- DATA EXCERPT:
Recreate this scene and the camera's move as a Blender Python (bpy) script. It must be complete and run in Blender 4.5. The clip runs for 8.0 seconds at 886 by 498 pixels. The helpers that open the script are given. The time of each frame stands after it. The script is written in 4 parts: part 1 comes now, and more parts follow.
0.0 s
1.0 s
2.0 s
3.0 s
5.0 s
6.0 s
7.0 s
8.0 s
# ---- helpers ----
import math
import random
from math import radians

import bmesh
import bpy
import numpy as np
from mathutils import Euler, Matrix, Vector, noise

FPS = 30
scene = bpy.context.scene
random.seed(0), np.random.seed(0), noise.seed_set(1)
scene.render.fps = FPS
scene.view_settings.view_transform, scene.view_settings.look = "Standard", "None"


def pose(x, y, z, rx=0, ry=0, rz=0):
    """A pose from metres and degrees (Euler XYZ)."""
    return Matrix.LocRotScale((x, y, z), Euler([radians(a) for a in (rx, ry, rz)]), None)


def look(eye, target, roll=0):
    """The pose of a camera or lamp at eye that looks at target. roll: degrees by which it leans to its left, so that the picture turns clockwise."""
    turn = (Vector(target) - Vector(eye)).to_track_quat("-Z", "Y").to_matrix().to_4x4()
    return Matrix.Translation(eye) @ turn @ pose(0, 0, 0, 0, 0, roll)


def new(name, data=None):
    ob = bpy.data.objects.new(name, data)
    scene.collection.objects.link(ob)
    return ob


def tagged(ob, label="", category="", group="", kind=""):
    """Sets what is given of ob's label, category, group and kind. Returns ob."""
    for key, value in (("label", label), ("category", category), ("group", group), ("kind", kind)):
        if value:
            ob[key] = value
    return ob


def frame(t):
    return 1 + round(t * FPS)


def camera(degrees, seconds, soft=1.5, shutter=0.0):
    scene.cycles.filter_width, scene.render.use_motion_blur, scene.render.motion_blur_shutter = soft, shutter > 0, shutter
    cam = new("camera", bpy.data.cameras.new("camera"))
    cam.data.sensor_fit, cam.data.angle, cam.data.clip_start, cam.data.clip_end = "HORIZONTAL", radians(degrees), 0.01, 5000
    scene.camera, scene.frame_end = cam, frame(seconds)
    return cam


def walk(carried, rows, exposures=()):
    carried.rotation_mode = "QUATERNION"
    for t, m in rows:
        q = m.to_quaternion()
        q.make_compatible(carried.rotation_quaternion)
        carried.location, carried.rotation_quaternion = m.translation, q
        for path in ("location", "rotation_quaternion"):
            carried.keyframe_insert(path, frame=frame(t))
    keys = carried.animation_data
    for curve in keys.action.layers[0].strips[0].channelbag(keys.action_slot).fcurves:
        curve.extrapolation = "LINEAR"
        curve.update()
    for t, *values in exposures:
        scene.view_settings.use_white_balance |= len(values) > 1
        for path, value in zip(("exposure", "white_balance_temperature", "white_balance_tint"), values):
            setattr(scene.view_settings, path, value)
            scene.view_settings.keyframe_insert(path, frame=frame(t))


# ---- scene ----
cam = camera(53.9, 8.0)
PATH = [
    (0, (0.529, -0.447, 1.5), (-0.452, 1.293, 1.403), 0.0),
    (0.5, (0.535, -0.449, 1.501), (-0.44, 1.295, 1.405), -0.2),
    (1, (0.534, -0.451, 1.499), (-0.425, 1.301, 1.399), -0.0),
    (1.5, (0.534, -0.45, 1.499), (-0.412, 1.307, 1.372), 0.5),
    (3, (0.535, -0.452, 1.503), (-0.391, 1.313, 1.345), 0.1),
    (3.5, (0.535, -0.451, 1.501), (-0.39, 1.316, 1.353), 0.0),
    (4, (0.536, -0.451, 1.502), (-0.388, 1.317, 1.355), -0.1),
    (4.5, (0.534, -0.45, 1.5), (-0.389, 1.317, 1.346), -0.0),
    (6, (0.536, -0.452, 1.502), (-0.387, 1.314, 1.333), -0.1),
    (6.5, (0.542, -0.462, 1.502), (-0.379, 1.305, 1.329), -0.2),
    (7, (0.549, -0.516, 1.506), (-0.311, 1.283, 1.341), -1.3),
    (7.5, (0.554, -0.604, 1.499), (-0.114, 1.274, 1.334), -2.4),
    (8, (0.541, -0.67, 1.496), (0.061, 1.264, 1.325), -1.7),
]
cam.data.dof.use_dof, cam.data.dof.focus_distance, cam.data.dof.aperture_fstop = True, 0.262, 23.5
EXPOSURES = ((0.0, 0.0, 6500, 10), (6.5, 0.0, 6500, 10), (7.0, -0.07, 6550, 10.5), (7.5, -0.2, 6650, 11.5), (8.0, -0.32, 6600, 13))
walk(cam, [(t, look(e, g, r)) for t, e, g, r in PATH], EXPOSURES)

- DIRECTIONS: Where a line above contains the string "location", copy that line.

- EXERCISE RESULT:
        carried.location, carried.rotation_quaternion = m.translation, q
        for path in ("location", "rotation_quaternion"):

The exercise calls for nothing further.